Saadet Partisi Diyarbakır İl Başkanı Fesih Bozan,ELAZIĞ, İDLİP, VANDAKİ ÇIĞ FACİASI VE UÇAK KAZASI
Hepsi üst üste geldi.Bu afetlerde hayatını kayb eden bütün vatandaşlarımıza Allahtan rahmet, yaralılara acil şifalar kederli ailelerine sabır diliyorum. Allah benzer felaketlerden ülkemizi ve tüm vatandaşlarımızı muhafaza etsin.
İHMALKARLIK ZİNCİRLERİ HEP ACIYLA SONUÇLANIYOR!
Yalnız bir konuyuda hatırlatmakta fayda var,
Van Bahçesarayda kestirme yol diye yazın kullanılan yol kışın neden kapatılmaz? ikinci çığ tehlikesinine rahmen çığ bölgesine kurtarma amaçlı 200-300 kişiyi sokmak doğru muydu?

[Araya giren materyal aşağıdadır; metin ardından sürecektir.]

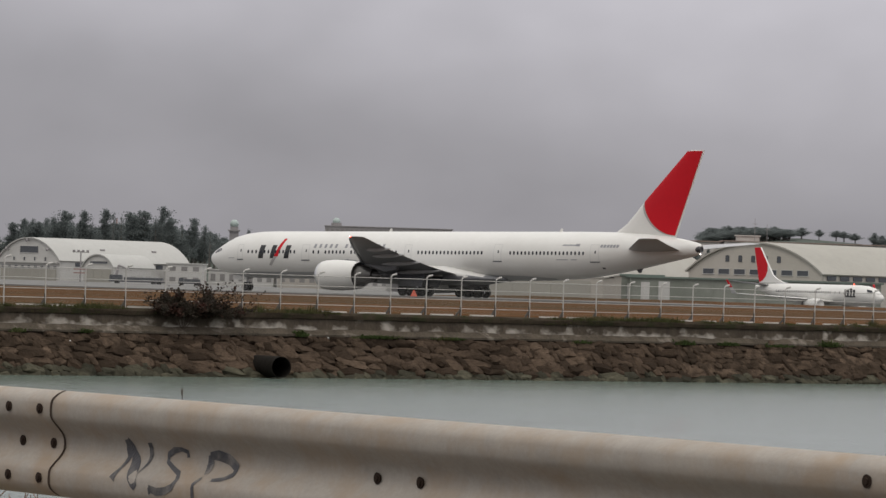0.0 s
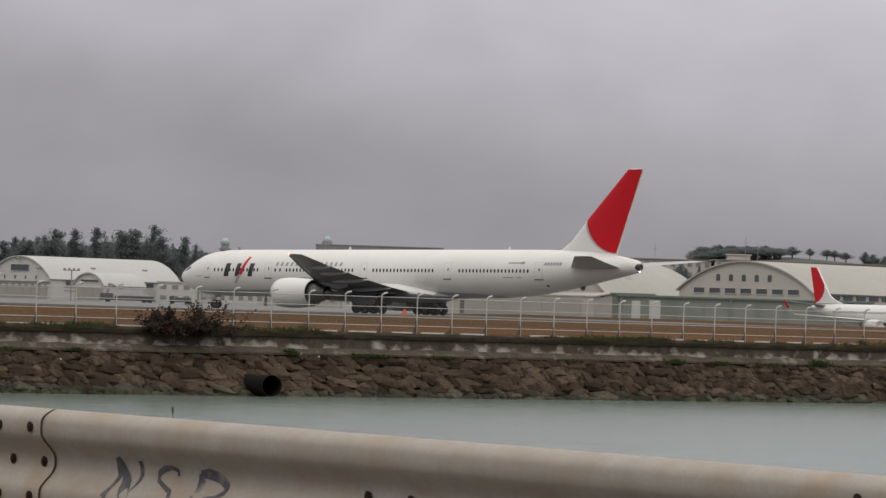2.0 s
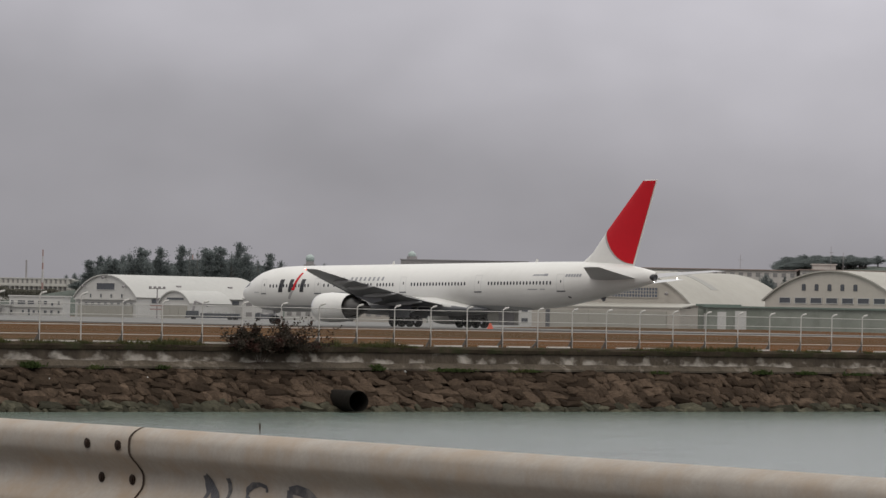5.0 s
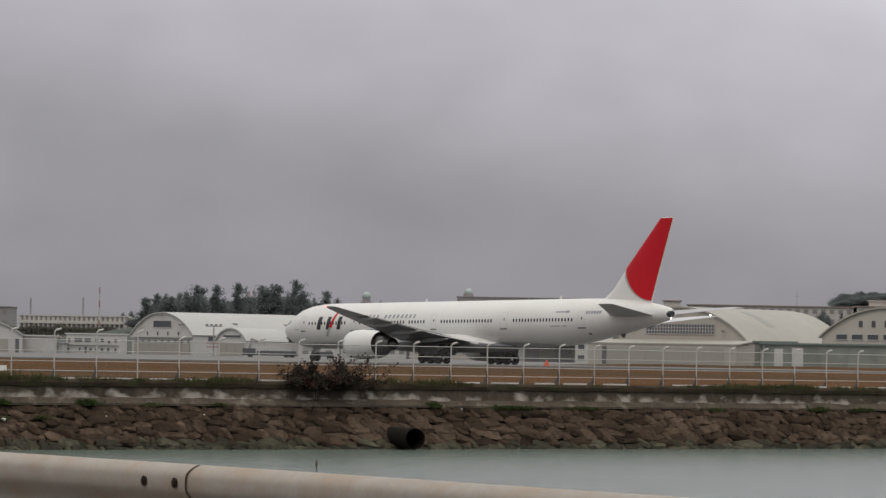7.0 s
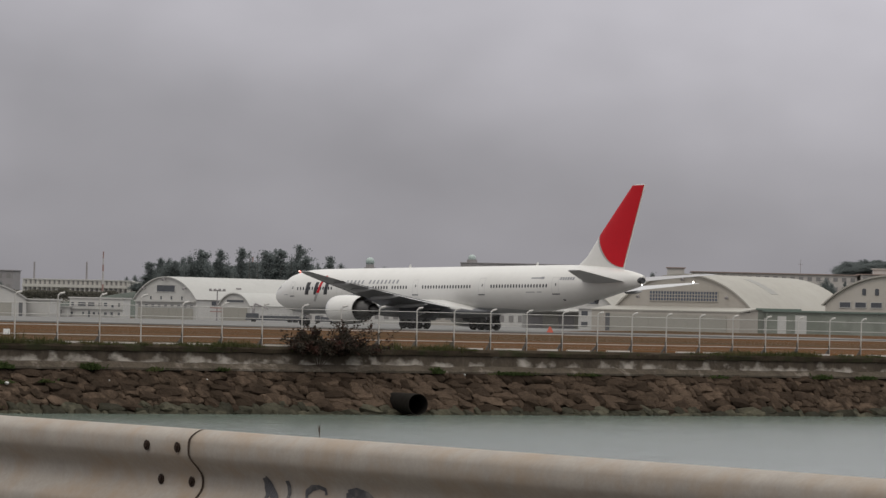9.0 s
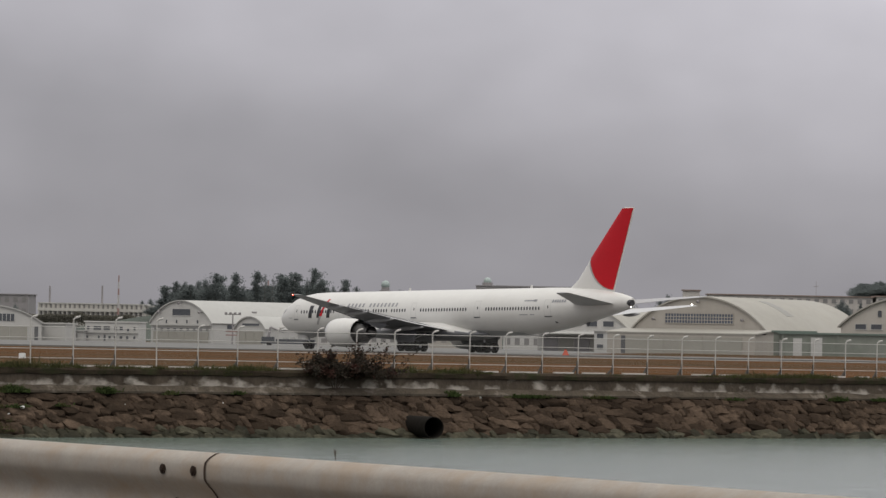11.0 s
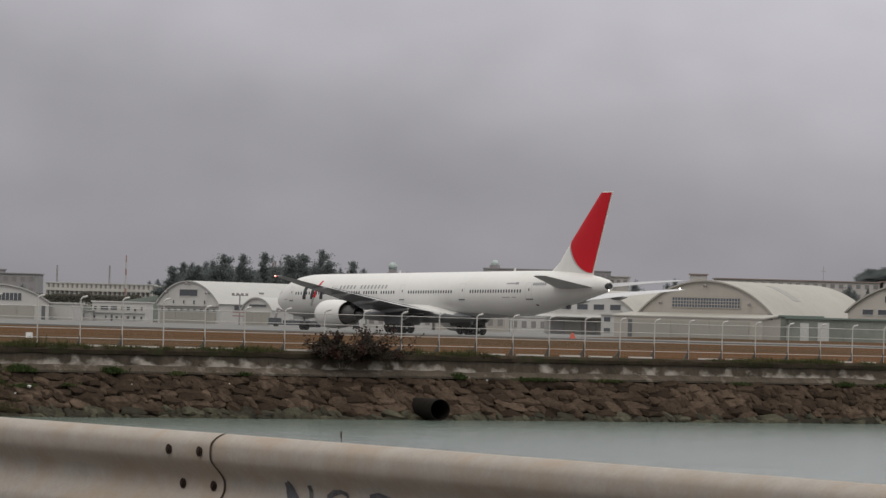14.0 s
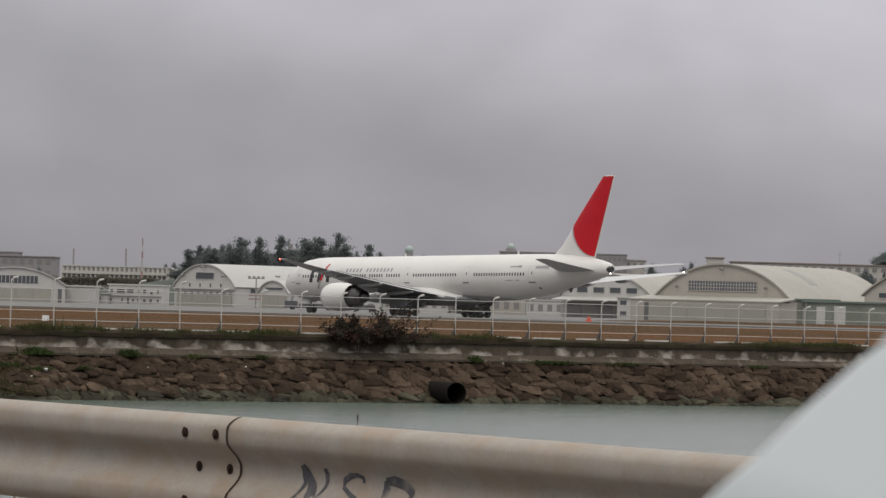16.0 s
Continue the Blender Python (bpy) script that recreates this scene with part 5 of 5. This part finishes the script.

Burada bir ihmalkarlık yok mu? Depremlerde de hep aynı sıkıntı...
Biz neden hep felaketler olduktan sonra uzmanları Tv kanallarında dinliyoruz? Tedbir veya müdahele öncesinde yetkililer neden uzmanlardan görüş alınmıyor?
İDLİB KRİZİ
Neredeyse hergün, İdlib ve Suriye’de yaşananlarI konuşuyoruz.
Hep akan kan, Müslümanların kanıdır. Bombalanan ve yıkılan yerleşim alanları yine hep Müslümanlarındır. Bu bizi son derece üzmektedir. İdlib’te şu an yaşanan insanlık krizi ise adeta içimizi yakmaktadır.
Tabi bunlar hep sonuçtur. Hep yanlış kararların hep yanlış adımların sonuçları. Gömleğin ilk düğmsi yanlış iliklenirse sona kadar yanlış devam eder ve gömleğin iki yakası yan yana gelmez. Dün Esed'le tatil yapanlar, Abd'nin verdiği gazla bir anda Esed'i düşma ilan etti.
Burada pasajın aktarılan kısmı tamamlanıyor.